基本は1半音=9カラー(к)幅で、基準音(つまり「サ」と同音位の別音度名)とそのオクターヴ関係に相当する半音の持ち幅だけ7カラー(к)幅の、合計106カラーという計算になる。各半音の中でカラー差を区別するには、各半音の持ち幅の中央を ¥h として、低い方から各音度名末尾に、t・n・p・m・¥h・k・+n・#t・#nを順に付けて書き分ける。

(付加音カナ表記:-ット・-ㇴ・-ップ・-ㇺ・-ッハ/ッヒ/ッフ/ッヘ/ッホ・-ック・-ング・-ㇽト・-ㇽン)

・22シュルティモデル型の場合

基本は1シュルティ=5カラー(к)幅で、基準音(つまり「サ」と同音位の別音度名)と対蹠音(つまり「タ」及びそれと同音位の別音度名)とさらにそれらのオクターヴ関係に相当する諸シュルティの持ち幅だけ3カラー(к)幅の、合計106カラーという計算になる。各シュルティの中でカラー差を区別するには、各シュルティの中央を ¥h として、低い方から各音度名末尾に、p・¥m・¥h・k・tを順に付けて書き分ける。

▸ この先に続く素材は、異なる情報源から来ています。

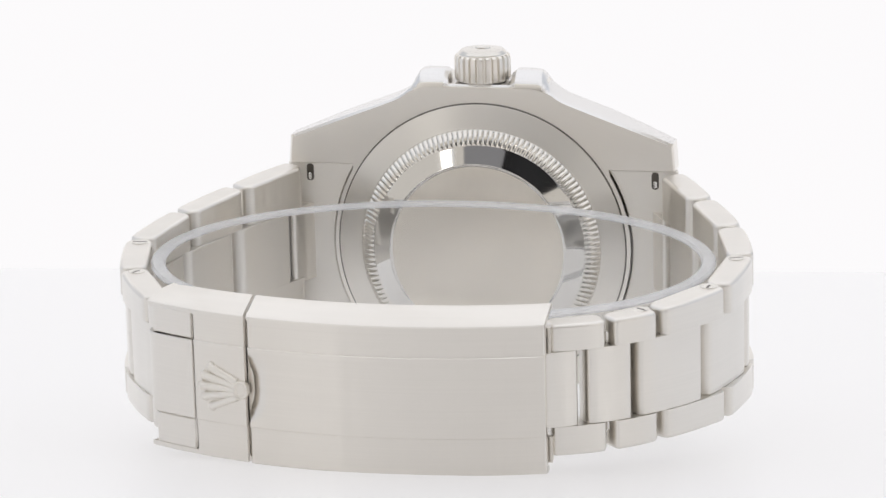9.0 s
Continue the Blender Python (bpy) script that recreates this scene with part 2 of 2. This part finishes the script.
def soften(pts, passes):
    """Cuts the corners of an open line, keeping its ends."""
    for _ in range(passes):
        cut = [pts[0]]
        for (ax, az), (bx, bz) in zip(pts, pts[1:]):
            cut += [(ax * 0.75 + bx * 0.25, az * 0.75 + bz * 0.25), (ax * 0.25 + bx * 0.75, az * 0.25 + bz * 0.75)]
        pts = cut + [pts[-1]]
    return pts


def case_outline(guard, rim, tip, lug_z):
    """The case seen from behind. guard: height of the crown guards; tip: length of the lugs."""
    floor_z = min(20.5, guard - 0.05)
    up = [(0, floor_z), (3.65, floor_z), (3.95, max(guard - 0.4, floor_z + 0.03)), (4.5, guard), (7.2, guard), (7.9, guard - 0.35), (8.8, rim + 1.0), (9.7, rim + 0.25), (10.9, rim - 0.35),
          (tip - 6, lug_z + 2.3), (tip, lug_z), (tip + 0.25, 10.15)]
    up = up[:3] + soften(up[3:11], 2) + up[11:]
    inner = [(16.15, 10.15)] + [(math.sqrt(18.75 ** 2 - z * z), z) for z in (9.3, 8.2, 6.5, 4.5, 2.2, 0)]
    down = [(0, -19.8), (5.5, -19.5), (10.2, -18.1), (tip - 6, -lug_z - 2.0), (tip - 1.3, -lug_z - 0.1), (tip - 0.4, -lug_z + 0.35), (tip + 0.1, -lug_z + 1.2), (tip + 0.25, -10.15)]
    inner_down = [(x, -z) for x, z in inner[:-1]]
    right = up + inner + inner_down[::-1] + down[::-1]
    return [(x, z) for x, z in right] + [(-x, z) for x, z in right[::-1] if x > 0.01]


def case():
    bm = bmesh.new()
    sections = []
    for k in range(15):
        u = k / 14
        y = -0.15 + 5.65 * (0.5 - 0.5 * math.cos(math.pi * u))
        v = abs((y - 2.7) / 2.85)
        guard = 18.75 + 3.35 * math.sqrt(max(0.0, 1 - (0.93 * min(1.0, v)) ** 2.3))
        ease = max(0.0, v - 0.9) / 0.1
        sections.append((y, guard, 18.8 - 0.25 * ease, 24.1 - 0.25 * ease, 13.55 - 0.25 * ease))
    rings = [[(x, y * (1 - 0.42 * min(1.0, max(0.0, (abs(x) - 15) / 9)) ** 1.3), z) for x, z in case_outline(guard, rim, tip, lug_z)] for y, guard, rim, tip, lug_z in sections]
    loft(bm, rings)
    bm.normal_update()
    bmesh.ops.triangulate(bm, faces=[f for f in bm.faces if len(f.verts) > 4])
    body = part("case", bm, EDGE_STEEL, watch, "brushed steel case with polished flanks", 16)
    body.data.materials.append(FLANK_STEEL)
    body.data.materials.append(LINK_STEEL)
    for p in body.data.polygons:
        if abs(p.normal.x) > 0.6 and abs(p.center.z) > 0.01:
            p.material_index = 2
        if abs(p.normal.z) > 0.45 and abs(p.center.z) > 0.0126:
            p.material_index = 1


def case_back():
    bm = bmesh.new()
    lathe(bm, [(18.1, 0.6), (18.1, -0.3), (17.95, -0.42), (15.4, -0.87), (15.2, -0.95)], 160)
    back = part("case_back", bm, BACK_STEEL, watch, "satin steel case back")
    # no groove is cut: a dark ring paints the shade of the joint
    bm = bmesh.new()
    lathe(bm, [(18.0, -0.1), (18.02, -0.3), (18.14, -0.32), (18.24, -0.22), (18.26, -0.1)], 160)
    part("case_back_joint", bm, SHADE_STEEL, back, "dark hairline ring painting the joint's shade round the case back")
    n = 140
    bm = bmesh.new()
    lathe(bm, [(15.25, -0.8), (15.1, -1.3), (13.75, -2.0), (13.35, -2.05), (13.3, -1.6)], n * 6,
          wave=lambda k, a: (0.0, -0.42, -0.25, 0, 0)[k] * (0.5 + 0.5 * math.cos(n * a)) ** 2)
    part("fluted_ring", bm, SATIN, back, "finely fluted steel ring", 50)
    bm = bmesh.new()
    lathe(bm, [(13.4, -1.7), (13.35, -2.05), (13.2, -2.12), (11.2, -2.87), (11.05, -2.9), (10.9, -2.88)], 160)
    part("bevel_ring", bm, POLISHED, back, "mirror-polished bevel")
    bm = bmesh.new()
    lathe(bm, [(11.0, -2.0), (10.98, -2.86), (10.7, -2.89), (5, -2.89), (0.5, -2.89)], 128)
    part("back_disc", bm, DISC_STEEL, back, "plain satin disc")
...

(付加音カナ表記:短母音字の後の場合:-ップ・-ン・-ッハ/ッヒ/ッフ/ッヘ/ッホ・-ック・-ット:長母音字の後の場合:-ープ・ーン・-ーハ/ーヒ/ーフ/ーヘ/ーホ・-ーク・-ート)

・24四分音モデル型の場合

12半音モデル型と共通する音度名は、微細変位用音度名の持ち方も共通する。

24四分音モデル型特有の音度名については、基本は各音度=5カラー(к)幅で、その中心音高は、基準音から上方に順に次のカラー数。<4, 13, 22, 31, 40, 49, 57, 66, 75, 84, 93, 102,>

各音度の中でカラー差を区別するには、各中央音高を ¥h として、低い方から各音度名末尾に、p・m・¥h・k・+nを順に付けて書き分ける。それらのカナ表記は、12半音モデル型と同じ。